Friday, November 1, 2013

the living part of the culture

Politics always puts forward Ideas: Nation, Empire, Union, Economy, etc. But none of these forms has value in itself; it has it only insofar as it involves concrete individuals. If a nation can assert itself proudly only to the detriment of its members, if a union can be created only to the detriment of those it is trying to unite, the nation or the union must be rejected.
--Simone de Beauvoir, The Ethics of Ambiguity

And, I would add, if an economy can assert itself only to the detriment of the whole of the society it is designed to assist, that economy must be rejected.

The philosopher Paul Feyerabend identified the problem in his agreeably anarchic book Against Method (excerpt here):

People all over the world have developed ways of surviving in partly dangerous, party agreeable surroundings.The stories they told and the activities they engaged in enriched their lives, protected them and gave them meaning.

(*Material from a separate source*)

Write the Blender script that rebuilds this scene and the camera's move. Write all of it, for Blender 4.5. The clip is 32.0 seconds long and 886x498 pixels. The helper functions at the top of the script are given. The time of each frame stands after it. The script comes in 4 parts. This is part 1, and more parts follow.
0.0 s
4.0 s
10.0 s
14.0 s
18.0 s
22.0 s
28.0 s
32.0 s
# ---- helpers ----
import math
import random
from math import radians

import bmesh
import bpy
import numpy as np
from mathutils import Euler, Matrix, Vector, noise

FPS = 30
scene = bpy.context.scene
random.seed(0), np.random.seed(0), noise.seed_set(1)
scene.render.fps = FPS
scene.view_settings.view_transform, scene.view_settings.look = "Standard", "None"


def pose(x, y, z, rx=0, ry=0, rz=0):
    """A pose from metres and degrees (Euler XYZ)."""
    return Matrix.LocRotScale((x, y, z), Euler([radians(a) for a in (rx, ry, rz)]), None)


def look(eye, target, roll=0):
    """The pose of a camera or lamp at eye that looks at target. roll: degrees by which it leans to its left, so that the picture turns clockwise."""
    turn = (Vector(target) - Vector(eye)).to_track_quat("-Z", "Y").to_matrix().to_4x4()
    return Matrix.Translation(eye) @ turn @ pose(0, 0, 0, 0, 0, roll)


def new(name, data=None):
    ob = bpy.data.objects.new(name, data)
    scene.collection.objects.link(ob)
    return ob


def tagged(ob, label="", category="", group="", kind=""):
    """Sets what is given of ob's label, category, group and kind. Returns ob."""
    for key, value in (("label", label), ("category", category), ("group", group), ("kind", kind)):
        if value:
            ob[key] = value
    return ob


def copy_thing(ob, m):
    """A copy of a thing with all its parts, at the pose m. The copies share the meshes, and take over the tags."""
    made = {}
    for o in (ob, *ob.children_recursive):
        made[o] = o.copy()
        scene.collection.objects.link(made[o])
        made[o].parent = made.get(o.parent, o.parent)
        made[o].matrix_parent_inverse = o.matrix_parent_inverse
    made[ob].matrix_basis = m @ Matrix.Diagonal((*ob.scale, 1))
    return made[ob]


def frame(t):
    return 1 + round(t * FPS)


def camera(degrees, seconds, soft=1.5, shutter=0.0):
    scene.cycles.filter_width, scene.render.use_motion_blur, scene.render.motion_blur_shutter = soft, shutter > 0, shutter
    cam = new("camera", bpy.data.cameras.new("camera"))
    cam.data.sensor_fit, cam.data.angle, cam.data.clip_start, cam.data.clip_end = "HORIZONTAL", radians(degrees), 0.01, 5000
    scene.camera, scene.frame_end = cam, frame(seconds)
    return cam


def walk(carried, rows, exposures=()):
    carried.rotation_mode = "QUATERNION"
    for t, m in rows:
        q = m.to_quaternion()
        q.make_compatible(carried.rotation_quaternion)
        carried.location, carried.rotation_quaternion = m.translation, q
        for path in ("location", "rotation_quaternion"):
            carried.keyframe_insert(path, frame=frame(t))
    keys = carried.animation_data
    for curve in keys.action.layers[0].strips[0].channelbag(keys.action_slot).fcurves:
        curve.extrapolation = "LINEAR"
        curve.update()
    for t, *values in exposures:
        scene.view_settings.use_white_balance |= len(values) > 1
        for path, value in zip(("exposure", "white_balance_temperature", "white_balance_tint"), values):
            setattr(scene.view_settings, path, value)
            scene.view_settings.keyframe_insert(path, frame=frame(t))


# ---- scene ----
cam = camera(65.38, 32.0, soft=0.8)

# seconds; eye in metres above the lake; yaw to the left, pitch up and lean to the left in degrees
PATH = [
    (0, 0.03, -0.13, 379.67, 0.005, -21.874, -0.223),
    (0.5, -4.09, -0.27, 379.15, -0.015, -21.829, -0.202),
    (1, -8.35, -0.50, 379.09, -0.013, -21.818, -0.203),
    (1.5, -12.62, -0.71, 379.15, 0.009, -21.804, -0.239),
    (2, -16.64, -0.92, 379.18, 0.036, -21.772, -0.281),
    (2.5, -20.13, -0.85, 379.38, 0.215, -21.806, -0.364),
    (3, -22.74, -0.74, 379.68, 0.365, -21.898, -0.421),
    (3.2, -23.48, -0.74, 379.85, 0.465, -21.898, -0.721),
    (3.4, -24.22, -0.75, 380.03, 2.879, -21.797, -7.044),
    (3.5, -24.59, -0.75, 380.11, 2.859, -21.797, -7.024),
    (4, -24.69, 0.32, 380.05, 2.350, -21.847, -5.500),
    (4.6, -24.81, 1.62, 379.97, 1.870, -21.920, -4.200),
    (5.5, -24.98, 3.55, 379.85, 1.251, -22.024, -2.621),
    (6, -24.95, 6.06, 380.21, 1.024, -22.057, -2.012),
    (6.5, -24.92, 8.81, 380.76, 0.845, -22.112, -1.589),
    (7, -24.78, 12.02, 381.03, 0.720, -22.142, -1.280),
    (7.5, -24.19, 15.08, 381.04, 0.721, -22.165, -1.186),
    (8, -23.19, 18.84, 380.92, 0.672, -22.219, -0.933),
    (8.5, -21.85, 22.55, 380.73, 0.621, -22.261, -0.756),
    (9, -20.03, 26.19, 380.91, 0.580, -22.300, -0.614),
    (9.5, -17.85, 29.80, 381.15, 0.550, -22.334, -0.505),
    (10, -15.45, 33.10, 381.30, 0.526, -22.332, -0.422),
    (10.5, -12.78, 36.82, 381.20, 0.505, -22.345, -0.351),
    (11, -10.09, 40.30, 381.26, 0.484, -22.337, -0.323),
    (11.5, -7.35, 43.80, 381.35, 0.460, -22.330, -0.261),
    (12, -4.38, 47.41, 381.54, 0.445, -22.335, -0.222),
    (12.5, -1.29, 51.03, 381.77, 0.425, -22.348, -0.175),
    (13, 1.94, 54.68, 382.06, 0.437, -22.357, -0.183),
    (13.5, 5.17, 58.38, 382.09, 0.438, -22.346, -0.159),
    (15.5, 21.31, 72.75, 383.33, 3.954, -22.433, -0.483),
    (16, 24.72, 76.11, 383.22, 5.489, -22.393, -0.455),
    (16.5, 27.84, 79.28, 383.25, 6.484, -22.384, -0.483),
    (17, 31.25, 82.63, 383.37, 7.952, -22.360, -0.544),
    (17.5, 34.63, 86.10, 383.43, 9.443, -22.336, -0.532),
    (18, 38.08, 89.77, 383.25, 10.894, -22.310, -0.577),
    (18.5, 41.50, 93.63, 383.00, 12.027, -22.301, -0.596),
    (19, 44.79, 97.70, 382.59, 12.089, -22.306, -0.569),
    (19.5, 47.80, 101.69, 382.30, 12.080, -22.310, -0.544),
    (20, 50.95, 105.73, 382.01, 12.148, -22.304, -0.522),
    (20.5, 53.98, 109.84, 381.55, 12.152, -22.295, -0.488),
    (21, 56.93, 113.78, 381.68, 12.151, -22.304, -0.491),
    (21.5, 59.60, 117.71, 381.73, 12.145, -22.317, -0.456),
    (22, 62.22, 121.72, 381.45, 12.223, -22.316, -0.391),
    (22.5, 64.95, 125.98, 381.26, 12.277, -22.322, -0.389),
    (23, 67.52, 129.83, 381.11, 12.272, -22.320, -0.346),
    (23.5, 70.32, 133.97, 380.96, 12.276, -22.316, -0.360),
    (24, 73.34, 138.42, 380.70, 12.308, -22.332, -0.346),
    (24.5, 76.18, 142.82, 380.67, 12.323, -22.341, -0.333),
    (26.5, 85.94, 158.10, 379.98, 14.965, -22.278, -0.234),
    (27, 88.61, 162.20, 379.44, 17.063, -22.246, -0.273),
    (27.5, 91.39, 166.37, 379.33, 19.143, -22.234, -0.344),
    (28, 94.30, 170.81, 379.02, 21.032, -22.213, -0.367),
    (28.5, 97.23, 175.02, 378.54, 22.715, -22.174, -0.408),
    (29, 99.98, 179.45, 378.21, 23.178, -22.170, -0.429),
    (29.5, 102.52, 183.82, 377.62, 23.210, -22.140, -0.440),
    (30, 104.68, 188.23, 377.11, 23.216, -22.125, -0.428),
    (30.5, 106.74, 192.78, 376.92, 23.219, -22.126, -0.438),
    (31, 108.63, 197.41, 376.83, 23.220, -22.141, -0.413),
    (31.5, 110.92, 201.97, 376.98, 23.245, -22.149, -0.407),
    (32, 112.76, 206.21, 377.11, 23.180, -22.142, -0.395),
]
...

The 'progress of knowledge and civilization' -- as the process of pushing Western ways and values into all corners of the globe is being called -- destroyed these wonderful products of human ingenuity and compassion without a single glance in their direction.
Indeed, it seems to me that our economic goals should be retooled along the lines of what Charles Newman identified in his posthumously published novel, In Partial Disgrace: "to extract money from the real economy and cheerfully redistribute it into the inefficient, living part of the culture."